__Exercise__
Set down, please, exactly the lines below that run from the line with "finishes the script." to the line with "0.7, 22000, lambda", both lines included.

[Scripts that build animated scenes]
**********
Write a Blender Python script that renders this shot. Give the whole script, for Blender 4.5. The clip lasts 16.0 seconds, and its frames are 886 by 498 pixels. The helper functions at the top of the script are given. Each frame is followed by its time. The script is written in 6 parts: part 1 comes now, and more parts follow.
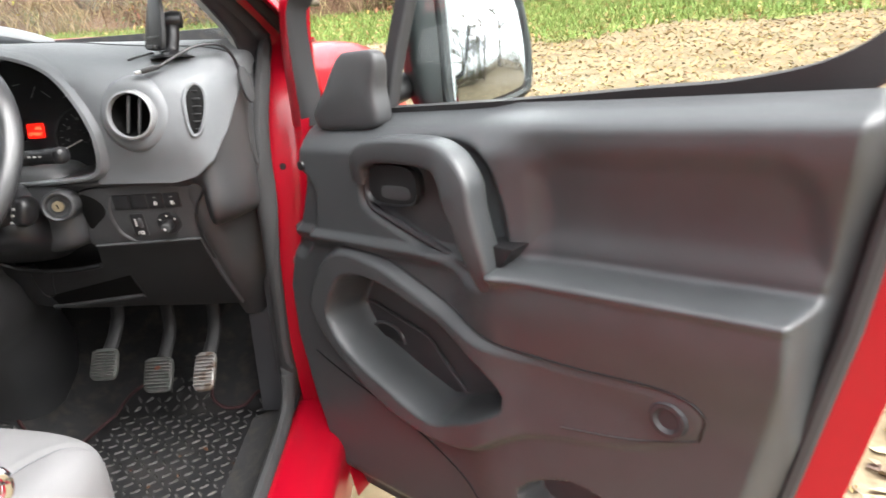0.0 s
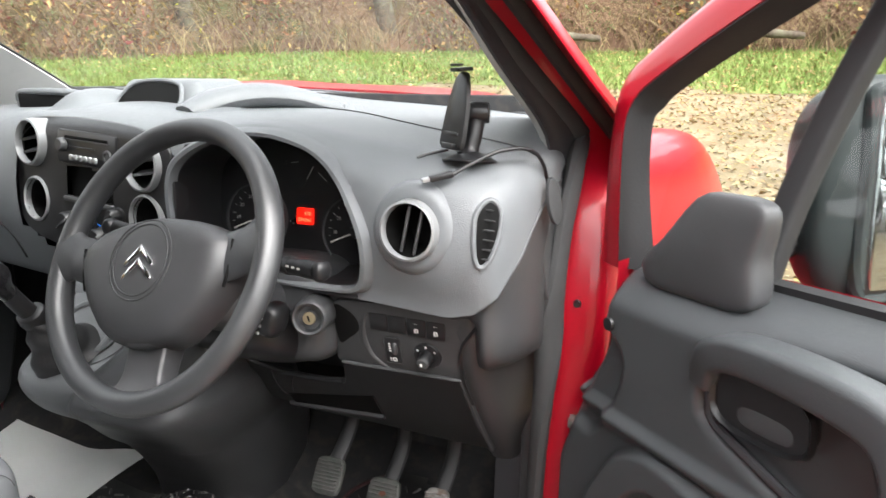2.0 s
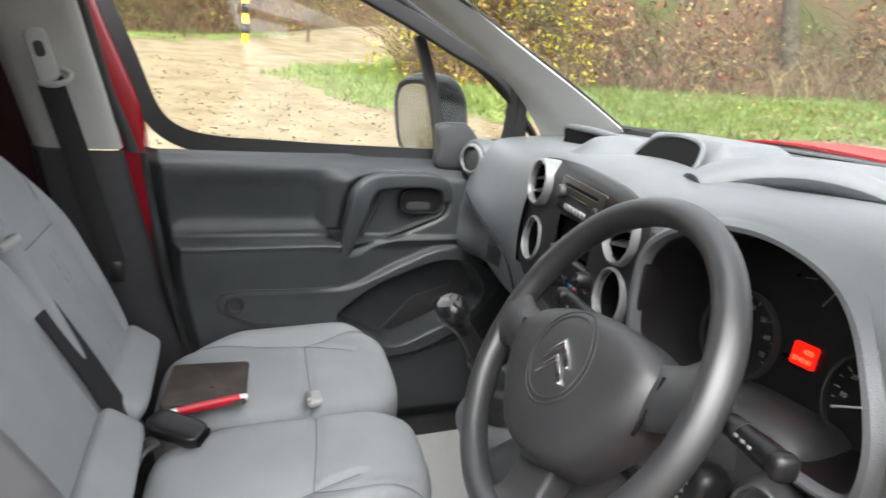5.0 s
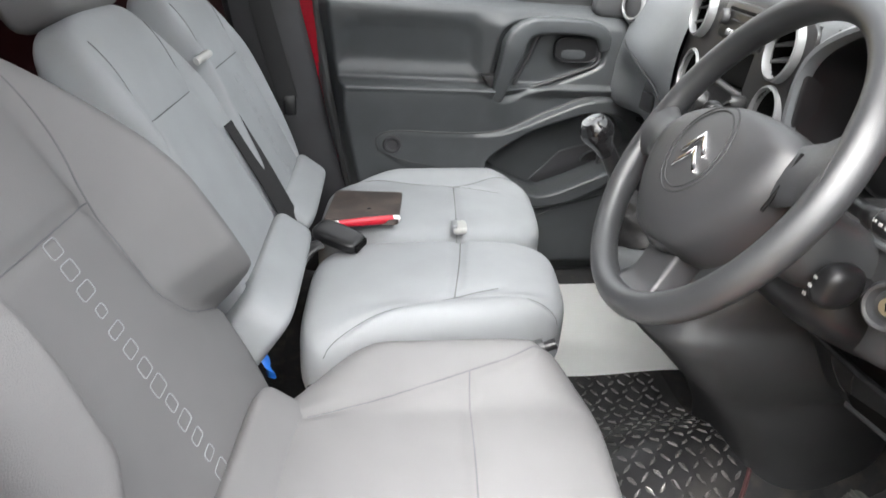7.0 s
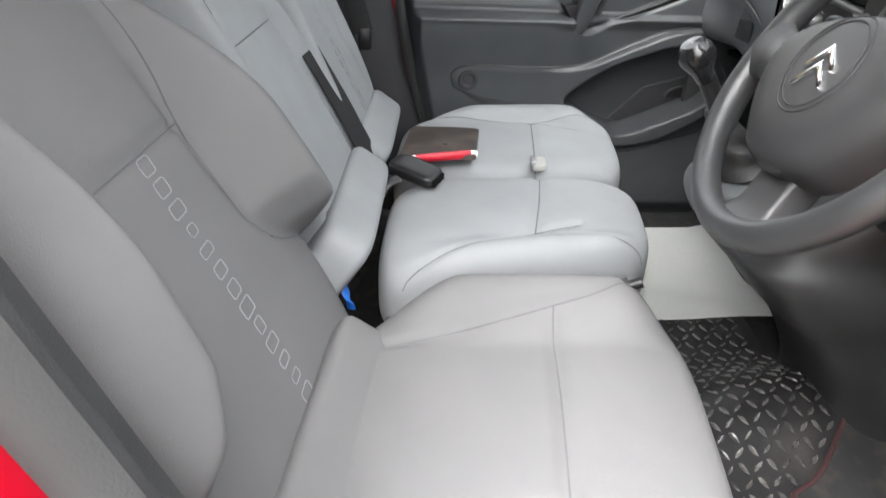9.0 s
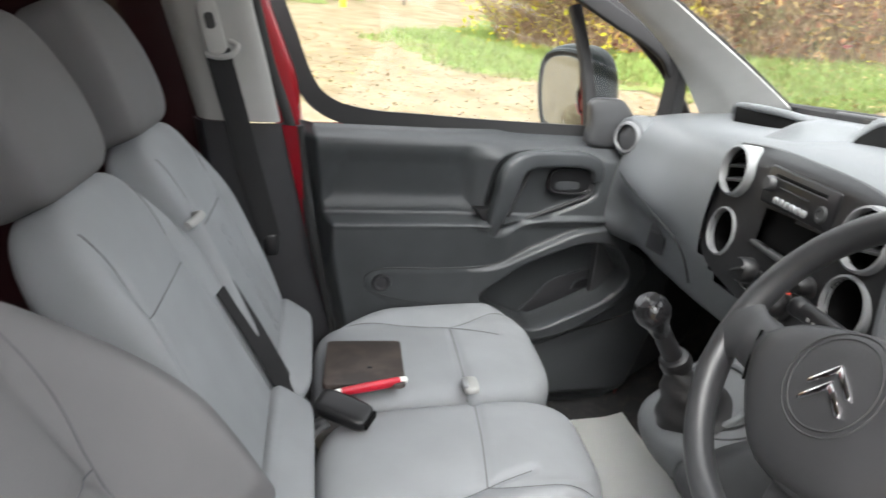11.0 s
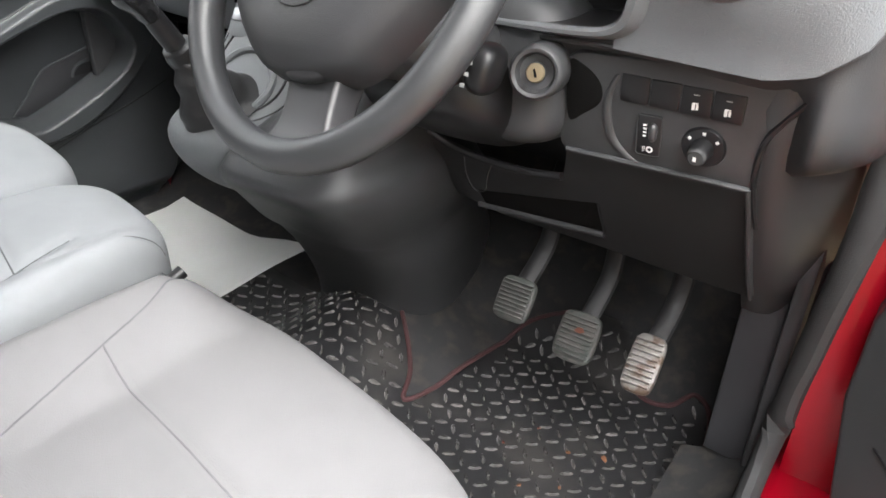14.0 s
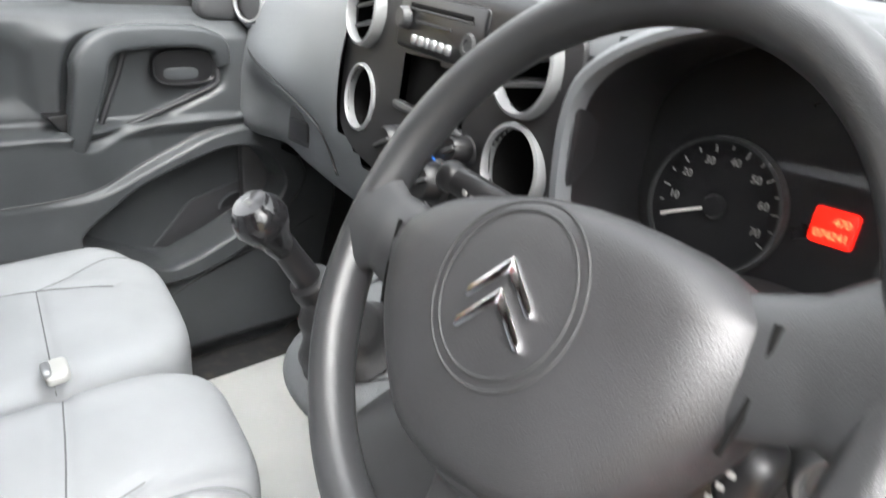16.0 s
**********
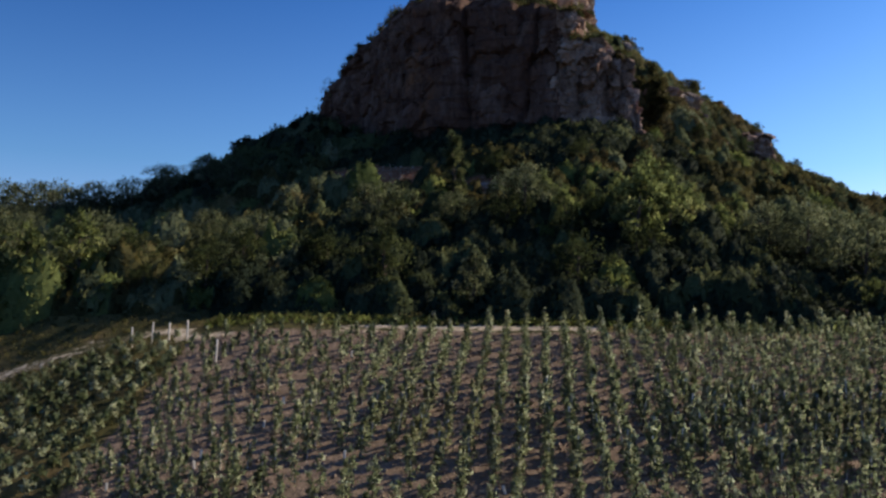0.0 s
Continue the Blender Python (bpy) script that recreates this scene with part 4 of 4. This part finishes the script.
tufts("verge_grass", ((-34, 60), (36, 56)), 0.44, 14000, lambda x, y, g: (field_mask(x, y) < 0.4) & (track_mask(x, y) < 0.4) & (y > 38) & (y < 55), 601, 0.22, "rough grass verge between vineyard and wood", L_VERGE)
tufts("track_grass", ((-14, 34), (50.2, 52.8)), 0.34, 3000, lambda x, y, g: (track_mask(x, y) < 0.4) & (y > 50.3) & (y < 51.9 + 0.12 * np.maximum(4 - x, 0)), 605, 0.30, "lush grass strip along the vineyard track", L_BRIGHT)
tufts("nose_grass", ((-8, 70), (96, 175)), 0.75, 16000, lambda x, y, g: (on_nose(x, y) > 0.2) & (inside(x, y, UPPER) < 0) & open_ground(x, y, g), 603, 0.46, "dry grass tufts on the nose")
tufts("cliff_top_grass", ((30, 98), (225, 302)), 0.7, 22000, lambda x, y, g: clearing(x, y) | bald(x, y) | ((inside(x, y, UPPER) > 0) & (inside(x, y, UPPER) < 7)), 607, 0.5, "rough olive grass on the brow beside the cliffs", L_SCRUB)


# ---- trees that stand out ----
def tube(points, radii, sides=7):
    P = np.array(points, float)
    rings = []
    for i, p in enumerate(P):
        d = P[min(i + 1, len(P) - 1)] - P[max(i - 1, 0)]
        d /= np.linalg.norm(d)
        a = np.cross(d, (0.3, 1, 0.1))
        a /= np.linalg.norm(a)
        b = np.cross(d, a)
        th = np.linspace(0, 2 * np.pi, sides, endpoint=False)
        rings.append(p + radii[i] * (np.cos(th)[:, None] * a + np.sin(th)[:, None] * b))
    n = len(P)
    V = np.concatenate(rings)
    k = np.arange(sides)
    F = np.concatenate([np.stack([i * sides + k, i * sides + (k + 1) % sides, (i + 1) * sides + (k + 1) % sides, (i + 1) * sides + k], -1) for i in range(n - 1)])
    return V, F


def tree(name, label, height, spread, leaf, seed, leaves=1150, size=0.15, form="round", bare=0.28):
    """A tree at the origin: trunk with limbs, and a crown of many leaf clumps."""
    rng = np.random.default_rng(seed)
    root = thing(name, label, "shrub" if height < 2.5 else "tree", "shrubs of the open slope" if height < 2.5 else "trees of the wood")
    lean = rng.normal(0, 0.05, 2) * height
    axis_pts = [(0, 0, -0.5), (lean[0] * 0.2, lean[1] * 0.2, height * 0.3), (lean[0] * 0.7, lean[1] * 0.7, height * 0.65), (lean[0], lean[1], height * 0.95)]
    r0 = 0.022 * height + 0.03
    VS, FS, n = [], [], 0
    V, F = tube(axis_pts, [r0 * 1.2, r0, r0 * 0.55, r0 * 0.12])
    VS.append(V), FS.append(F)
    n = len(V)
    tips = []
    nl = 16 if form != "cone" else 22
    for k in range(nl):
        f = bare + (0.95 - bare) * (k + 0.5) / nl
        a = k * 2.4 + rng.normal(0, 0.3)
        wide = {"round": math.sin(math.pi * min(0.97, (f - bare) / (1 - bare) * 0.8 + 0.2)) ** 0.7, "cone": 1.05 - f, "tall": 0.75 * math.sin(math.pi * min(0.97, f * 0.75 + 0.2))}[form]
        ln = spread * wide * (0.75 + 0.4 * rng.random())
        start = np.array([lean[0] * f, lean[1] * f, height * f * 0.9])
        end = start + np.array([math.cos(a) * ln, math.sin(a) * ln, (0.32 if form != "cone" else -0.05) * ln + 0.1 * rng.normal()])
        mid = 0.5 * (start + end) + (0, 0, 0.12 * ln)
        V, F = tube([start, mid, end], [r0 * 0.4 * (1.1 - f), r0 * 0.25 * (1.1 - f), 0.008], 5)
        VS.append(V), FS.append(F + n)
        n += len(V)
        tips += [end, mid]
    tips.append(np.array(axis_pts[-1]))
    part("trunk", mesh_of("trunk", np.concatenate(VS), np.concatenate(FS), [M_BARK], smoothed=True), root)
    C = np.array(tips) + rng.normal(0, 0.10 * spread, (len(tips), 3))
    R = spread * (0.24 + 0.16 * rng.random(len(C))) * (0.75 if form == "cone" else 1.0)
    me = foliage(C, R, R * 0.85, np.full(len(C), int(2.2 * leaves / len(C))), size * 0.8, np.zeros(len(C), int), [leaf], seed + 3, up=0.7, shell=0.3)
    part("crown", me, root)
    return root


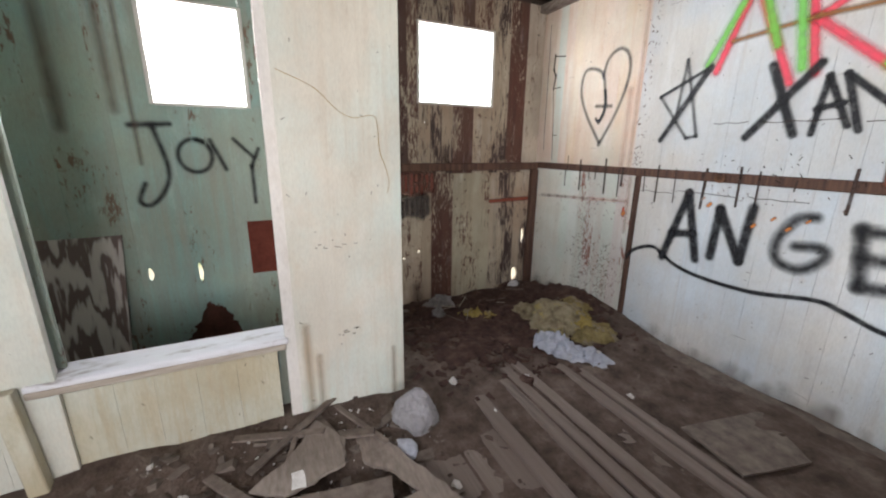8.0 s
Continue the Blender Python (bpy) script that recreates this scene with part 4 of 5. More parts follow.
**********
__Written answer__
Continue the Blender Python (bpy) script that recreates this scene with part 4 of 4. This part finishes the script.
tufts("verge_grass", ((-34, 60), (36, 56)), 0.44, 14000, lambda x, y, g: (field_mask(x, y) < 0.4) & (track_mask(x, y) < 0.4) & (y > 38) & (y < 55), 601, 0.22, "rough grass verge between vineyard and wood", L_VERGE)
tufts("track_grass", ((-14, 34), (50.2, 52.8)), 0.34, 3000, lambda x, y, g: (track_mask(x, y) < 0.4) & (y > 50.3) & (y < 51.9 + 0.12 * np.maximum(4 - x, 0)), 605, 0.30, "lush grass strip along the vineyard track", L_BRIGHT)
tufts("nose_grass", ((-8, 70), (96, 175)), 0.75, 16000, lambda x, y, g: (on_nose(x, y) > 0.2) & (inside(x, y, UPPER) < 0) & open_ground(x, y, g), 603, 0.46, "dry grass tufts on the nose")
tufts("cliff_top_grass", ((30, 98), (225, 302)), 0.7, 22000, lambda x, y, g: clearing(x, y) | bald(x, y) | ((inside(x, y, UPPER) > 0) & (inside(x, y, UPPER) < 7)), 607, 0.5, "rough olive grass on the brow beside the cliffs", L_SCRUB)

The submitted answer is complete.